Enhancing Extraterrestrial Regolith Based Agriculture using Microbial Symbioses and In Situ Nutrient Sources

Long-term human presence on the Moon and Mars requires sustainable, resource-efficient food production systems. Regolith-based agriculture (RBA) utilizes planetary regolith (mineral, inorganic soils) as a growth substrate capable of providing nutrients for extraterrestrial agriculture. Previous experiments indicate plants grown in Apollo-returned and simulated lunar and martian regolith suffer stress from nutrient limitation and metal toxicity.
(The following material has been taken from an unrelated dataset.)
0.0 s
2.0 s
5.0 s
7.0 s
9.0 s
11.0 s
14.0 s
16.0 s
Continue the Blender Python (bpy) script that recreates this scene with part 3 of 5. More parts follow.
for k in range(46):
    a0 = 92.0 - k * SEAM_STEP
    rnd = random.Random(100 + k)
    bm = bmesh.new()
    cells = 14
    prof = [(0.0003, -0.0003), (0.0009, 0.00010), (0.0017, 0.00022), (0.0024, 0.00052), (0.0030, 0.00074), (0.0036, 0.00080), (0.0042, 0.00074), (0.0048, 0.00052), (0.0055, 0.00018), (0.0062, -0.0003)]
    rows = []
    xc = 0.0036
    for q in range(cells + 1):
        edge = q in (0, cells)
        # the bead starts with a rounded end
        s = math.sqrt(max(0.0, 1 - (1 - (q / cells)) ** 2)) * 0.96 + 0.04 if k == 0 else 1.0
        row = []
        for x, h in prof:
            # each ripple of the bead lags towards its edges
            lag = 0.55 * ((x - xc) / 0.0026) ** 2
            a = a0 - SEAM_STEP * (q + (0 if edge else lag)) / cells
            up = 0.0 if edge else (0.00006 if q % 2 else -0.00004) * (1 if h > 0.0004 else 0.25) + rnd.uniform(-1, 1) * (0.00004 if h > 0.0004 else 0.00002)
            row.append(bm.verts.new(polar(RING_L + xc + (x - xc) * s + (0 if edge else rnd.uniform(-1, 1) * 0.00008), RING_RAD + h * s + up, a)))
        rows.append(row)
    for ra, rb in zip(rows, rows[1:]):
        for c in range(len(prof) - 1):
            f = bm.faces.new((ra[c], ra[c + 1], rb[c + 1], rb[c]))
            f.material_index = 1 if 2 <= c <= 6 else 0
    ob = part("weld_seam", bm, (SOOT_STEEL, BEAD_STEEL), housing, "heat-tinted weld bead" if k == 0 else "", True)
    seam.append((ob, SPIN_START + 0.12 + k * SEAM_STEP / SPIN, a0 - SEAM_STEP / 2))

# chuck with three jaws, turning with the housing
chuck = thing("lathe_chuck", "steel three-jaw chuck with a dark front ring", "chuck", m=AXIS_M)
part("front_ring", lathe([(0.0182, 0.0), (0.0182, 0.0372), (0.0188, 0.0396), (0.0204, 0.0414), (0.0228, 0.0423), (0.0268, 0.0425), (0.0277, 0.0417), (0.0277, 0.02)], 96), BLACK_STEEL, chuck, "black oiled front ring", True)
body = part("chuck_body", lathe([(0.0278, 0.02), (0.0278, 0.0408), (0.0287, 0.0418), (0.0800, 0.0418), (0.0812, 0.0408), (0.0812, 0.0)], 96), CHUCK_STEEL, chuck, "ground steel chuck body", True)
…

Arbuscular mycorrhizal fungi (AMF) form symbioses with most crops and have the ability to significantly reduce these stresses by delivering nutrients and water previously unavailable to a plant, as well as aiding in phytoremediation of contaminants and toxins. Legumes form symbioses with both nodule-forming nitrogen (N) fixing bacteria and AMF. Since lunar and martian simulated regolith lack bioavailable N, its supplementation, through bacterial symbiosis, for legumes, or fertilizer for other crops, is essential for plant survival and biomass production. Our experiments test the influence of AMF on five crops grown in simulated lunar and martian regolith, measuring survival and biomass production for all crops, and comparing yield between urea-derived N and biosolid (derived from human wastewater) fertilizer in maize. All crops successfully grew in both regoliths. Mycorrhizal inoculation produced crop-specific improvements in performance metrics; some crops showed enhanced biomass production while others exhibited improved nodulation or leaf health. Biosolid fertilization consistently surpassed urea N in maize, exhibiting increased biomass, yield of produce, leaf chlorophyll content, and some tissue nutrients in lunar regolith. AM fungi and bioregenerative fertilizers enhance regolith-based crop vitality, offering a potential pathway toward agricultural self-sufficiency on the Moon and Mars.